Herts Repeater Group have recently been building a new, dual band Allstar node covering 10m and 6m bands, MB7IVR.
Unfortunately this rig doesn't have a CAT interface, so I found myself trying to find a way to control it from an Allstar node, sothat the band can be changed remotely. The rig has a detachable head interface which I found sends regular bursts of data back to the radio body.
I got a little way figuring out the hardware protocol before discovering that Cormac had built something similar based on work by another amateur, the latter of which has sadly disappeared from the internet. Cormac's version works well, however I wanted to preserve the ability to use the radio as normal (which Cormac's version does not), as well as add networking features.
Also helpful was this blog post which details the structure of the packets flying between the two parts of the rig.
A cable was constructed to route the RX (TX from head) pin on the head side to the serial RX pin on a Raspberry Pi Model 3b. The TX pin from the Pi was then connected to the RX (TX from head) of the cable on the body side, such that the Pi is able to receive data from the head and pipe it back in to the body on the RX (TX from head) line.
All other pins should be connected so that the radio can continue to operate normally.

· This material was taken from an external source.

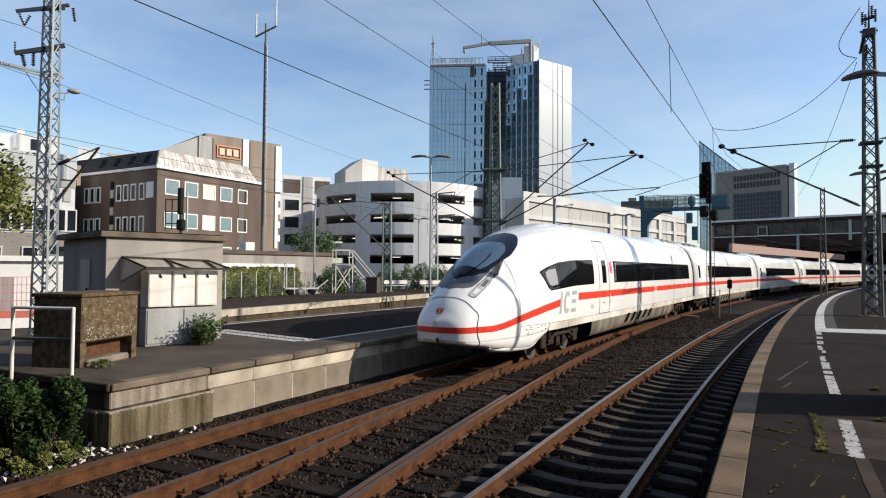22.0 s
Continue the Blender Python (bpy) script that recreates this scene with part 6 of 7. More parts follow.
# tan block with the orange sign, behind
tm_, tl_ = face((-57.0, 38.5), (-54.2, 48.2))
tb_ = thing("tan_stair_block", tm_, "tall tan and pale grey office block with an orange sign", "building", "buildings")
slab("wall", tb_, M["facade_tan"], 0, tl_, 0, 16, -0.5, 18.9, "tan panel wall")
slab("pale_strip", tb_, M["cab_grey"], -0.82, 0.8, -0.15, 2.0, 10, 18.5, "pale concrete strip")
slab("dark_strip", tb_, M["facade_dark"], 0.82, 1.0, -0.12, 0.0, 8, 18.4, "dark joint strip")
slab("pale_strip", tb_, M["facade_white"], 4.83, 5.62, -0.15, 0.0, 10, 18.85, "pale concrete strip")
slab("dark_strip", tb_, M["facade_dark"], 5.64, 5.85, -0.1, 0.0, 8, 18.6, "dark joint strip")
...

The Pi uses 3.3v logic, so a voltage divider was added to shift the level down (2.2k and 3.3k resistors). Fortunately the radio is fine with a 3.3v '1' so no shifting was required from the Pi's TX.

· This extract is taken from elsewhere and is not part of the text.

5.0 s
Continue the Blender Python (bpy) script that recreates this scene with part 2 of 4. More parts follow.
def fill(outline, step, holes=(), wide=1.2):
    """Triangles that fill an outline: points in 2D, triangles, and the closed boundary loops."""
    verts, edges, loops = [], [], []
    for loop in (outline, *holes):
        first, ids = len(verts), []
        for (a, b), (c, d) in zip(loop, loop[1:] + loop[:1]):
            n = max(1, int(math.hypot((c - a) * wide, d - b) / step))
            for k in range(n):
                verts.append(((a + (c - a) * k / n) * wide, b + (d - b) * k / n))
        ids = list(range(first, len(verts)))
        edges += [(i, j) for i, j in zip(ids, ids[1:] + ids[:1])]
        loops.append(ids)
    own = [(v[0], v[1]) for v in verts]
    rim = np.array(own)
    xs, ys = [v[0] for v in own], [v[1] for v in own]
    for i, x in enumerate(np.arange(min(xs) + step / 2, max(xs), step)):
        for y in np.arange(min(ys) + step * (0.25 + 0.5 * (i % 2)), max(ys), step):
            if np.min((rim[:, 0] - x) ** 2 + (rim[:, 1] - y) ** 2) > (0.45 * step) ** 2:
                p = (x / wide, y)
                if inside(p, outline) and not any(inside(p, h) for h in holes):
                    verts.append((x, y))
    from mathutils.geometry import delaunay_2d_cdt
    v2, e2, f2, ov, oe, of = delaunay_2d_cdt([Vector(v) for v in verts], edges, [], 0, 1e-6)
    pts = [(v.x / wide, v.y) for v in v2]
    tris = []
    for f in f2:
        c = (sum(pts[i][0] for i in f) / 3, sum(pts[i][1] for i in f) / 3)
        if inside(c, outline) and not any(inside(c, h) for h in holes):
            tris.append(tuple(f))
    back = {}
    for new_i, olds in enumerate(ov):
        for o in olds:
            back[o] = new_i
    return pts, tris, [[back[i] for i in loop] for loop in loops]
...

This then allowed me to write github://mattmelling/ft8900-remote which intercepts the packets, and dispatches keypresses when a command appears on a network socket. We were then able to plumb this in to Allstar such that a DTMF command received in Allstar sends a UDP packet to the remote daemon.
The remote program will accept keypress commands like k1k4k5k0k0k0 to enter 145000. This was a bit slow, so added the ability to select a hypermemory using hN. Then we programmed hypermemory 1 with the 10m settings, and hypermemory 2 with the 6m settings. Since we can intercept and generate any valid head packet, it could be extended to support any feature that the radio supports from the front panel.
Update in November 2024: MB7IVR on air not connected
MB7IVR is still going strong, although lack of CTCSS squelch on the packet port (which we use for audio in/out) means that it can't stay connected to the network permanantly due to local QRM.]
Another update in November 2024: MB7IVR back on the network!
I brought MB7IVR back into the shack with the aim of finding a CTCSS controlled squelch signal under the covers which could be used to replace the apparently non-CTCSS controlled squelch pin on the packet output port.
Strangely the service manual for this rig doesn't seem to completely match up with what it does in practice (or operator error?), a candidate signal was found but it didn't behave as expected.
Further study of the service manual revealed that while the 1200 baud packet audio port which was currently used was subject to some narrow filtering, the 9600 baud output was extracted before the filters. The interface was modified to use this output, and ASL3 was configured to use the usbradio driver which can do software CTCSS decoding with a built-in DSP.
Following a last minute, on-site addition of a 3dB attenuator on the audio output (made possible due to some random resistors found in the back of G7HMV's car), MB7IVR is now back on 6m & 10m and no longer kerchunking the network with every bit of QRM it hears.